Begin with the first line below and retype each line exactly through the line containing "q = m.to_quaternion()". Any pictures are to be left out.

## begin Dataset excerpt

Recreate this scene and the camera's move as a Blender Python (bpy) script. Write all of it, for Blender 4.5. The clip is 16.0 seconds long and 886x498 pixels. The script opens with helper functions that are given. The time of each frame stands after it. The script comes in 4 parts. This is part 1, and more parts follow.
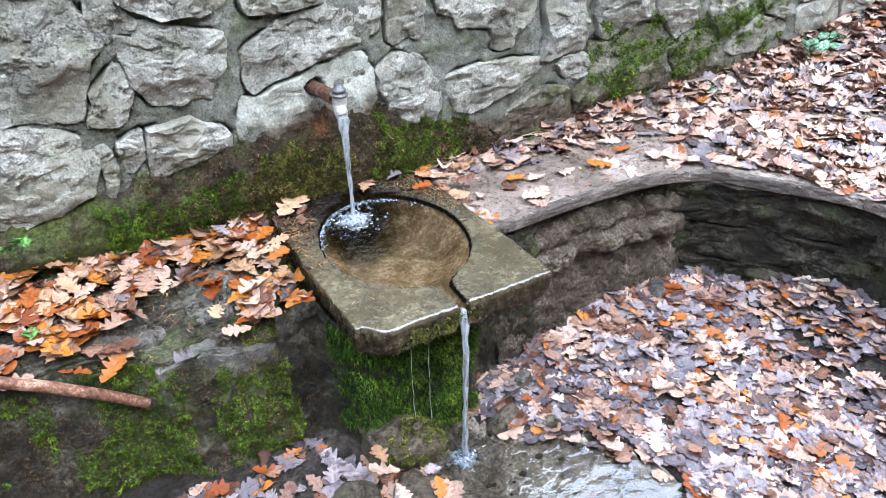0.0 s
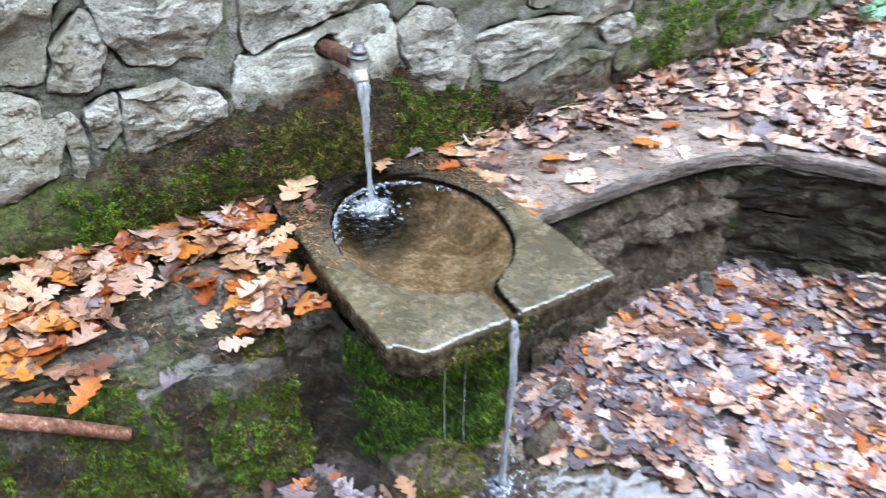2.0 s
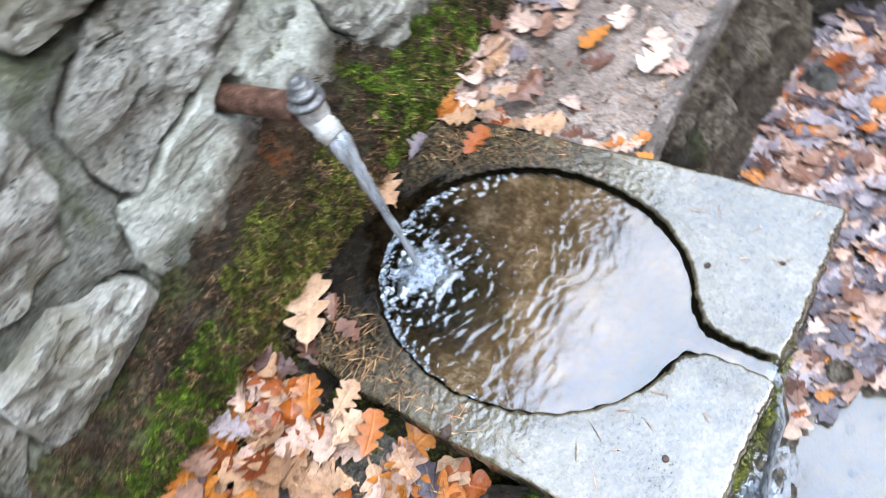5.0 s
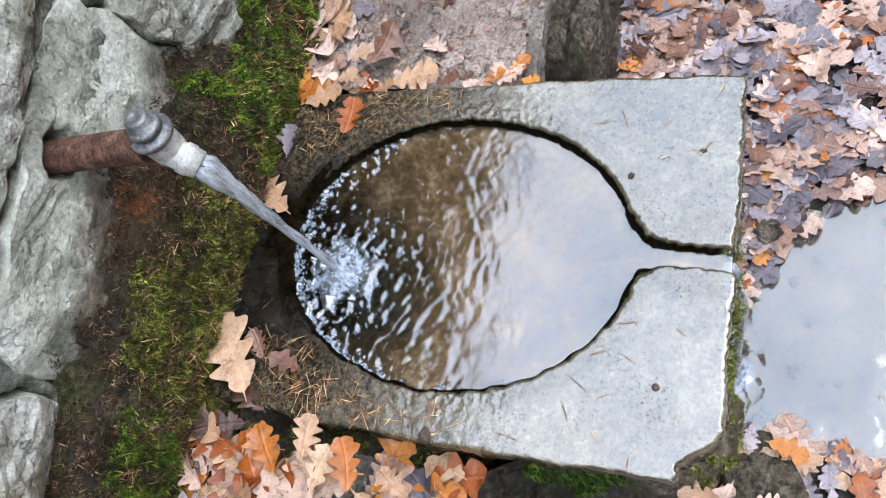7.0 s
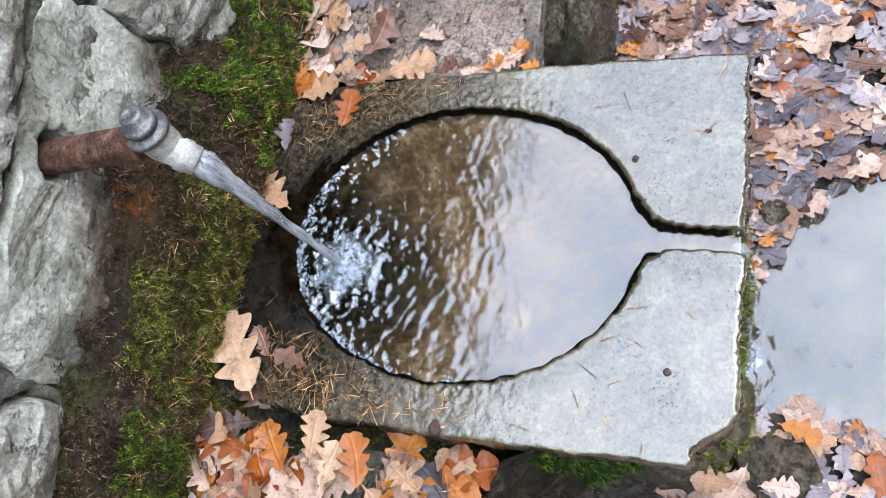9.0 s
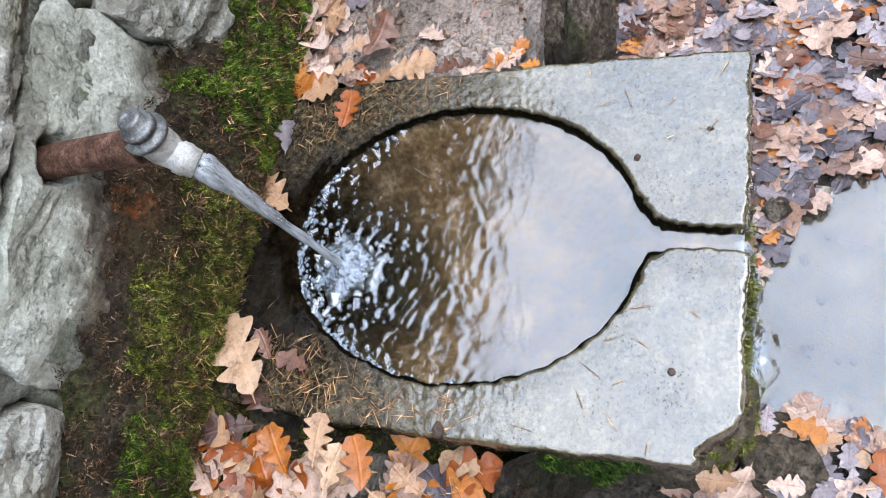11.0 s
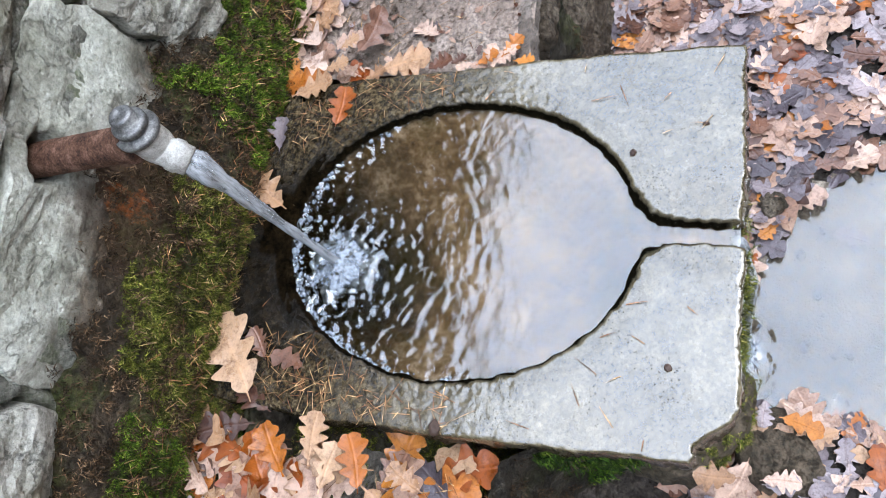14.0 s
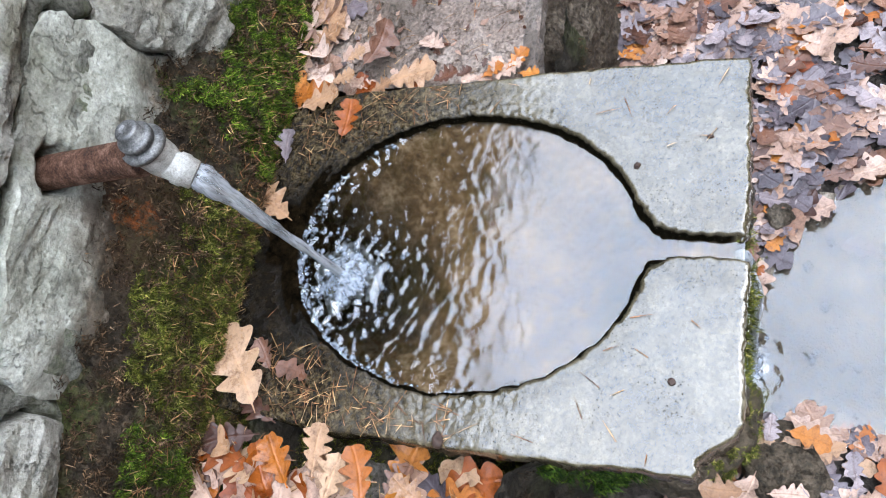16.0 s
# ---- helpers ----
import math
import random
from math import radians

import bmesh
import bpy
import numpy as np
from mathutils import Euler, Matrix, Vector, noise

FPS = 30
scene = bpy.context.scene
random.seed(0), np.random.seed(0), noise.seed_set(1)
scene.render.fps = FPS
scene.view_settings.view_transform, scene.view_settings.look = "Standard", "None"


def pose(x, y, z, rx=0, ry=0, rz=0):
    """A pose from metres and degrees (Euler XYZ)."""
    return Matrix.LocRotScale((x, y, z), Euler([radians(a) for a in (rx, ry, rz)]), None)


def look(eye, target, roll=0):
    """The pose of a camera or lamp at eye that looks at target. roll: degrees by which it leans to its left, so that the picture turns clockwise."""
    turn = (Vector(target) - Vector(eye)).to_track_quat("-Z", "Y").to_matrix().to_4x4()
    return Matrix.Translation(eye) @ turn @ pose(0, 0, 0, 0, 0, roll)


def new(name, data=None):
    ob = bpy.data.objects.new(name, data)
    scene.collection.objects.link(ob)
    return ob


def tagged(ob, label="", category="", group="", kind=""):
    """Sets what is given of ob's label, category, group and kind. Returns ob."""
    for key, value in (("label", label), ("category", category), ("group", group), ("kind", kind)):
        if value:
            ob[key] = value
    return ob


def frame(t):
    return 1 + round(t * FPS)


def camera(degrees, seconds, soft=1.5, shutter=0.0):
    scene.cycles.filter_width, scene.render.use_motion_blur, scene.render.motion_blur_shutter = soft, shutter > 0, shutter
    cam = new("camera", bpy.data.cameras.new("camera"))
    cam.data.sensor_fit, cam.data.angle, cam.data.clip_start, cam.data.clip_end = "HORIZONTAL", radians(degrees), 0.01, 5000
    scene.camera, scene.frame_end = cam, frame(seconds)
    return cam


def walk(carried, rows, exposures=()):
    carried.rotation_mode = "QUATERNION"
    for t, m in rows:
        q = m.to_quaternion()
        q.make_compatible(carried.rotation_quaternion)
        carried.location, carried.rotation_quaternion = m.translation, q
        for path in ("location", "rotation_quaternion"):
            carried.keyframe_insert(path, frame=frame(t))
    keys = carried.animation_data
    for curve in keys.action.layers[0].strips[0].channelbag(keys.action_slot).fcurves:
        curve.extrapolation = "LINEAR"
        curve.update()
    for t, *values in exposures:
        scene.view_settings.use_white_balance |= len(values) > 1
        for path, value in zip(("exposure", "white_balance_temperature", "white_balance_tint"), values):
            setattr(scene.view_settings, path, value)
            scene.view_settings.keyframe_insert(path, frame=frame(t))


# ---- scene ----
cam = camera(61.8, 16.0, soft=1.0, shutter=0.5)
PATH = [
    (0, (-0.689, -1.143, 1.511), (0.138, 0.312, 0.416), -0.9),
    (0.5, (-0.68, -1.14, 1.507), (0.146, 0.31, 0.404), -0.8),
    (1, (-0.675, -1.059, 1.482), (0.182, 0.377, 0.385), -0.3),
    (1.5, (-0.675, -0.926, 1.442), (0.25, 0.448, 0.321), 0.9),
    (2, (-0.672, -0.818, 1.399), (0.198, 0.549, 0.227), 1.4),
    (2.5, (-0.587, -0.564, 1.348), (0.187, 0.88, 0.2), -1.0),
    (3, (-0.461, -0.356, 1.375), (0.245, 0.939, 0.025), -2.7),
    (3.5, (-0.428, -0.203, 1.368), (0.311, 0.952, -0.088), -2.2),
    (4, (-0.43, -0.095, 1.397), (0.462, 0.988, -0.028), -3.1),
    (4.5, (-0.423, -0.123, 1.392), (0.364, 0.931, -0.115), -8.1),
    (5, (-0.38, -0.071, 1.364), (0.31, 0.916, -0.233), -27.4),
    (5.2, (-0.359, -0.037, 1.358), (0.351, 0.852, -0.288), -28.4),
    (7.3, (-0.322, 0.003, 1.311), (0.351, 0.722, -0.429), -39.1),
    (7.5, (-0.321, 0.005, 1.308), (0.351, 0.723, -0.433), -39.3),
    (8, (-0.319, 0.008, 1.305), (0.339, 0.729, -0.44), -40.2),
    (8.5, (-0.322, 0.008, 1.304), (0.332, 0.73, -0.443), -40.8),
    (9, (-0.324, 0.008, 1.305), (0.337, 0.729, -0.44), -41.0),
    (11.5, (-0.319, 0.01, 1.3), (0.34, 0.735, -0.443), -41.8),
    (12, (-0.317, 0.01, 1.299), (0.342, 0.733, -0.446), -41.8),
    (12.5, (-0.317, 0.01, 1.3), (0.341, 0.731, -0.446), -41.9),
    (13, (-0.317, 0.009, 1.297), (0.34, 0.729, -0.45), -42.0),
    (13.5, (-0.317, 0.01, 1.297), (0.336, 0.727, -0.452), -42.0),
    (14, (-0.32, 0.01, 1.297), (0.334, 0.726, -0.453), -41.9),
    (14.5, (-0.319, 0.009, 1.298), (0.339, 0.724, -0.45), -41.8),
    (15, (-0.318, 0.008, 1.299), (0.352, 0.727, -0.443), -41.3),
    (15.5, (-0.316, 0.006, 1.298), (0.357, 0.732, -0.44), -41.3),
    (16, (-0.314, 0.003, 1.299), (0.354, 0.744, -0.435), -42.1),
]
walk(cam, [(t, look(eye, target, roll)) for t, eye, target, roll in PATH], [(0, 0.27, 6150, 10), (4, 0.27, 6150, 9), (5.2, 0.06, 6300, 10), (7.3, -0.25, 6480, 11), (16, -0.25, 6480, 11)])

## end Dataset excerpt

• Answer for this exercise:
Recreate this scene and the camera's move as a Blender Python (bpy) script. Write all of it, for Blender 4.5. The clip is 16.0 seconds long and 886x498 pixels. The script opens with helper functions that are given. The time of each frame stands after it. The script comes in 4 parts. This is part 1, and more parts follow.
0.0 s
2.0 s
5.0 s
7.0 s
9.0 s
11.0 s
14.0 s
16.0 s
# ---- helpers ----
import math
import random
from math import radians

import bmesh
import bpy
import numpy as np
from mathutils import Euler, Matrix, Vector, noise

FPS = 30
scene = bpy.context.scene
random.seed(0), np.random.seed(0), noise.seed_set(1)
scene.render.fps = FPS
scene.view_settings.view_transform, scene.view_settings.look = "Standard", "None"


def pose(x, y, z, rx=0, ry=0, rz=0):
    """A pose from metres and degrees (Euler XYZ)."""
    return Matrix.LocRotScale((x, y, z), Euler([radians(a) for a in (rx, ry, rz)]), None)


def look(eye, target, roll=0):
    """The pose of a camera or lamp at eye that looks at target. roll: degrees by which it leans to its left, so that the picture turns clockwise."""
    turn = (Vector(target) - Vector(eye)).to_track_quat("-Z", "Y").to_matrix().to_4x4()
    return Matrix.Translation(eye) @ turn @ pose(0, 0, 0, 0, 0, roll)


def new(name, data=None):
    ob = bpy.data.objects.new(name, data)
    scene.collection.objects.link(ob)
    return ob


def tagged(ob, label="", category="", group="", kind=""):
    """Sets what is given of ob's label, category, group and kind. Returns ob."""
    for key, value in (("label", label), ("category", category), ("group", group), ("kind", kind)):
        if value:
            ob[key] = value
    return ob


def frame(t):
    return 1 + round(t * FPS)


def camera(degrees, seconds, soft=1.5, shutter=0.0):
    scene.cycles.filter_width, scene.render.use_motion_blur, scene.render.motion_blur_shutter = soft, shutter > 0, shutter
    cam = new("camera", bpy.data.cameras.new("camera"))
    cam.data.sensor_fit, cam.data.angle, cam.data.clip_start, cam.data.clip_end = "HORIZONTAL", radians(degrees), 0.01, 5000
    scene.camera, scene.frame_end = cam, frame(seconds)
    return cam


def walk(carried, rows, exposures=()):
    carried.rotation_mode = "QUATERNION"
    for t, m in rows:
        q = m.to_quaternion()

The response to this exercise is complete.